* Begin *
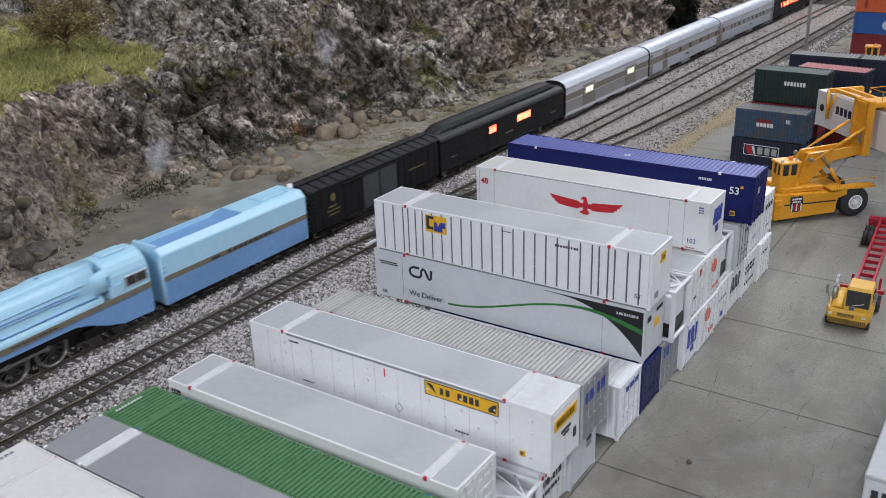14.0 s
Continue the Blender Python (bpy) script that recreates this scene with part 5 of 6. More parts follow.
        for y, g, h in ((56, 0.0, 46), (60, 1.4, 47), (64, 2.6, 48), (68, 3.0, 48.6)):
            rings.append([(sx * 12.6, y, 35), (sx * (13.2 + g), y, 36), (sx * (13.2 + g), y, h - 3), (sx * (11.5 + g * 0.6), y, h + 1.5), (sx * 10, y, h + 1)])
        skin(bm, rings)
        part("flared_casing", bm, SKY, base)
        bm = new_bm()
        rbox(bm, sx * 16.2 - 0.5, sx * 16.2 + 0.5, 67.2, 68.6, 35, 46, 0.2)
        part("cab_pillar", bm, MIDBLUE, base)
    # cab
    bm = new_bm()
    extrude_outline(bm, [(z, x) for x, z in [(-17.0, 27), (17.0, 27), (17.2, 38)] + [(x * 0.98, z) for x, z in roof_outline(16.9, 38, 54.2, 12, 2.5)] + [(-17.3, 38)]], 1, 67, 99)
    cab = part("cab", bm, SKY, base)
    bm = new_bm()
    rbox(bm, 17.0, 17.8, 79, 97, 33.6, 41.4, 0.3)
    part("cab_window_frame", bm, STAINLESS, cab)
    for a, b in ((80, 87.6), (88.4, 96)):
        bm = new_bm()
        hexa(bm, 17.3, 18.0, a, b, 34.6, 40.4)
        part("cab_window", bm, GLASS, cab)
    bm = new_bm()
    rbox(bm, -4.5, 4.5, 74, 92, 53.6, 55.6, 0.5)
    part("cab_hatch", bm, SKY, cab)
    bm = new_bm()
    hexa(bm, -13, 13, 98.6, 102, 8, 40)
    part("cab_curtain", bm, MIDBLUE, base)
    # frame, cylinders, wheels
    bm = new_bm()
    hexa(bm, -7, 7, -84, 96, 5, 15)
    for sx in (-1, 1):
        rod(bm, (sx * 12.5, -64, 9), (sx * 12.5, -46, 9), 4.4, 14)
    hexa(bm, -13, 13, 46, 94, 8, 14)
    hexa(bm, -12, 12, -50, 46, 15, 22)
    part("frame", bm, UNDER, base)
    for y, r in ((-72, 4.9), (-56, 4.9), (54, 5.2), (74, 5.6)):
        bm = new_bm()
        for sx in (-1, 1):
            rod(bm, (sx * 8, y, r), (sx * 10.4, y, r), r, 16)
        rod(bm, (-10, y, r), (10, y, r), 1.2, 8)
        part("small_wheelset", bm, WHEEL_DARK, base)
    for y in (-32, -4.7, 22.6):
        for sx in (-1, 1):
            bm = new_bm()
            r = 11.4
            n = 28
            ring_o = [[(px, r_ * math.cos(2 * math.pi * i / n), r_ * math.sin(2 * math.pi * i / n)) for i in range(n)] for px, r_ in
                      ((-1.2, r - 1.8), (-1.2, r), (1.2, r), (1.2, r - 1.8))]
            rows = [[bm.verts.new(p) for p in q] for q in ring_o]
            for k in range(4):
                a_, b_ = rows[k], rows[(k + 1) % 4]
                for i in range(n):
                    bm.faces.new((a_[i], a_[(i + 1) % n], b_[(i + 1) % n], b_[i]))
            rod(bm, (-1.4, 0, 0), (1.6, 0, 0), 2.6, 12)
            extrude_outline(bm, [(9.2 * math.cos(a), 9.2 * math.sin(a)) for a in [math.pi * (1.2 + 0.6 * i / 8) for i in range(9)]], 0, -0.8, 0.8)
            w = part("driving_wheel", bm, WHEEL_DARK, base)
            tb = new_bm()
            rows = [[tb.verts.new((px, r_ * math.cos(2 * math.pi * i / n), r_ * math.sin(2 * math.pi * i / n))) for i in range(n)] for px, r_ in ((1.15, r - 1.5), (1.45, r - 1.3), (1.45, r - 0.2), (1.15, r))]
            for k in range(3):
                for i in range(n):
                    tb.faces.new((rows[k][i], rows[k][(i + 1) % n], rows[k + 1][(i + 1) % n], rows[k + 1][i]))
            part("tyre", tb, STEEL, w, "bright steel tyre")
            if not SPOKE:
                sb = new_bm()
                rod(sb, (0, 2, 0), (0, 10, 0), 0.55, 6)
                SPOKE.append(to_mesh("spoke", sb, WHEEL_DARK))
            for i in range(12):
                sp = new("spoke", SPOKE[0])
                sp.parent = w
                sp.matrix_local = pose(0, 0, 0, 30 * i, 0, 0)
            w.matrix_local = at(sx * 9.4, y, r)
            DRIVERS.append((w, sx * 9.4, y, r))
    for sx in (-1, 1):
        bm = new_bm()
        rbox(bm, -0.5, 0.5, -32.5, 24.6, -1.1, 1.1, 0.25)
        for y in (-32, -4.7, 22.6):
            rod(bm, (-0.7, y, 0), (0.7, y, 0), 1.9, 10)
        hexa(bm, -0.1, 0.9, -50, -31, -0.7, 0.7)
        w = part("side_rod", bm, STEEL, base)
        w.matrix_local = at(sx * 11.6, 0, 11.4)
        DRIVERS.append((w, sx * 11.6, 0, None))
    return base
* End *
**TASK TO COMPLETE:** Omit the pictures, then quote the rest of the material above exactly.

**COMPLETE ANSWER:**
14.0 s
Continue the Blender Python (bpy) script that recreates this scene with part 5 of 6. More parts follow.
        for y, g, h in ((56, 0.0, 46), (60, 1.4, 47), (64, 2.6, 48), (68, 3.0, 48.6)):
            rings.append([(sx * 12.6, y, 35), (sx * (13.2 + g), y, 36), (sx * (13.2 + g), y, h - 3), (sx * (11.5 + g * 0.6), y, h + 1.5), (sx * 10, y, h + 1)])
        skin(bm, rings)
        part("flared_casing", bm, SKY, base)
        bm = new_bm()
        rbox(bm, sx * 16.2 - 0.5, sx * 16.2 + 0.5, 67.2, 68.6, 35, 46, 0.2)
        part("cab_pillar", bm, MIDBLUE, base)
    # cab
    bm = new_bm()
    extrude_outline(bm, [(z, x) for x, z in [(-17.0, 27), (17.0, 27), (17.2, 38)] + [(x * 0.98, z) for x, z in roof_outline(16.9, 38, 54.2, 12, 2.5)] + [(-17.3, 38)]], 1, 67, 99)
    cab = part("cab", bm, SKY, base)
    bm = new_bm()
    rbox(bm, 17.0, 17.8, 79, 97, 33.6, 41.4, 0.3)
    part("cab_window_frame", bm, STAINLESS, cab)
    for a, b in ((80, 87.6), (88.4, 96)):
        bm = new_bm()
        hexa(bm, 17.3, 18.0, a, b, 34.6, 40.4)
        part("cab_window", bm, GLASS, cab)
    bm = new_bm()
    rbox(bm, -4.5, 4.5, 74, 92, 53.6, 55.6, 0.5)
    part("cab_hatch", bm, SKY, cab)
    bm = new_bm()
    hexa(bm, -13, 13, 98.6, 102, 8, 40)
    part("cab_curtain", bm, MIDBLUE, base)
    # frame, cylinders, wheels
    bm = new_bm()
    hexa(bm, -7, 7, -84, 96, 5, 15)
    for sx in (-1, 1):
        rod(bm, (sx * 12.5, -64, 9), (sx * 12.5, -46, 9), 4.4, 14)
    hexa(bm, -13, 13, 46, 94, 8, 14)
    hexa(bm, -12, 12, -50, 46, 15, 22)
    part("frame", bm, UNDER, base)
    for y, r in ((-72, 4.9), (-56, 4.9), (54, 5.2), (74, 5.6)):
        bm = new_bm()
        for sx in (-1, 1):
            rod(bm, (sx * 8, y, r), (sx * 10.4, y, r), r, 16)
        rod(bm, (-10, y, r), (10, y, r), 1.2, 8)
        part("small_wheelset", bm, WHEEL_DARK, base)
    for y in (-32, -4.7, 22.6):
        for sx in (-1, 1):
            bm = new_bm()
            r = 11.4
            n = 28
            ring_o = [[(px, r_ * math.cos(2 * math.pi * i / n), r_ * math.sin(2 * math.pi * i / n)) for i in range(n)] for px, r_ in
                      ((-1.2, r - 1.8), (-1.2, r), (1.2, r), (1.2, r - 1.8))]
            rows = [[bm.verts.new(p) for p in q] for q in ring_o]
            for k in range(4):
                a_, b_ = rows[k], rows[(k + 1) % 4]
                for i in range(n):
                    bm.faces.new((a_[i], a_[(i + 1) % n], b_[(i + 1) % n], b_[i]))
            rod(bm, (-1.4, 0, 0), (1.6, 0, 0), 2.6, 12)
            extrude_outline(bm, [(9.2 * math.cos(a), 9.2 * math.sin(a)) for a in [math.pi * (1.2 + 0.6 * i / 8) for i in range(9)]], 0, -0.8, 0.8)
            w = part("driving_wheel", bm, WHEEL_DARK, base)
            tb = new_bm()
            rows = [[tb.verts.new((px, r_ * math.cos(2 * math.pi * i / n), r_ * math.sin(2 * math.pi * i / n))) for i in range(n)] for px, r_ in ((1.15, r - 1.5), (1.45, r - 1.3), (1.45, r - 0.2), (1.15, r))]
            for k in range(3):
                for i in range(n):
                    tb.faces.new((rows[k][i], rows[k][(i + 1) % n], rows[k + 1][(i + 1) % n], rows[k + 1][i]))
            part("tyre", tb, STEEL, w, "bright steel tyre")
            if not SPOKE:
                sb = new_bm()
                rod(sb, (0, 2, 0), (0, 10, 0), 0.55, 6)
                SPOKE.append(to_mesh("spoke", sb, WHEEL_DARK))
            for i in range(12):
                sp = new("spoke", SPOKE[0])
                sp.parent = w
                sp.matrix_local = pose(0, 0, 0, 30 * i, 0, 0)
            w.matrix_local = at(sx * 9.4, y, r)
            DRIVERS.append((w, sx * 9.4, y, r))
    for sx in (-1, 1):
        bm = new_bm()
        rbox(bm, -0.5, 0.5, -32.5, 24.6, -1.1, 1.1, 0.25)
        for y in (-32, -4.7, 22.6):
            rod(bm, (-0.7, y, 0), (0.7, y, 0), 1.9, 10)
        hexa(bm, -0.1, 0.9, -50, -31, -0.7, 0.7)
        w = part("side_rod", bm, STEEL, base)
        w.matrix_local = at(sx * 11.6, 0, 11.4)
        DRIVERS.append((w, sx * 11.6, 0, None))
    return base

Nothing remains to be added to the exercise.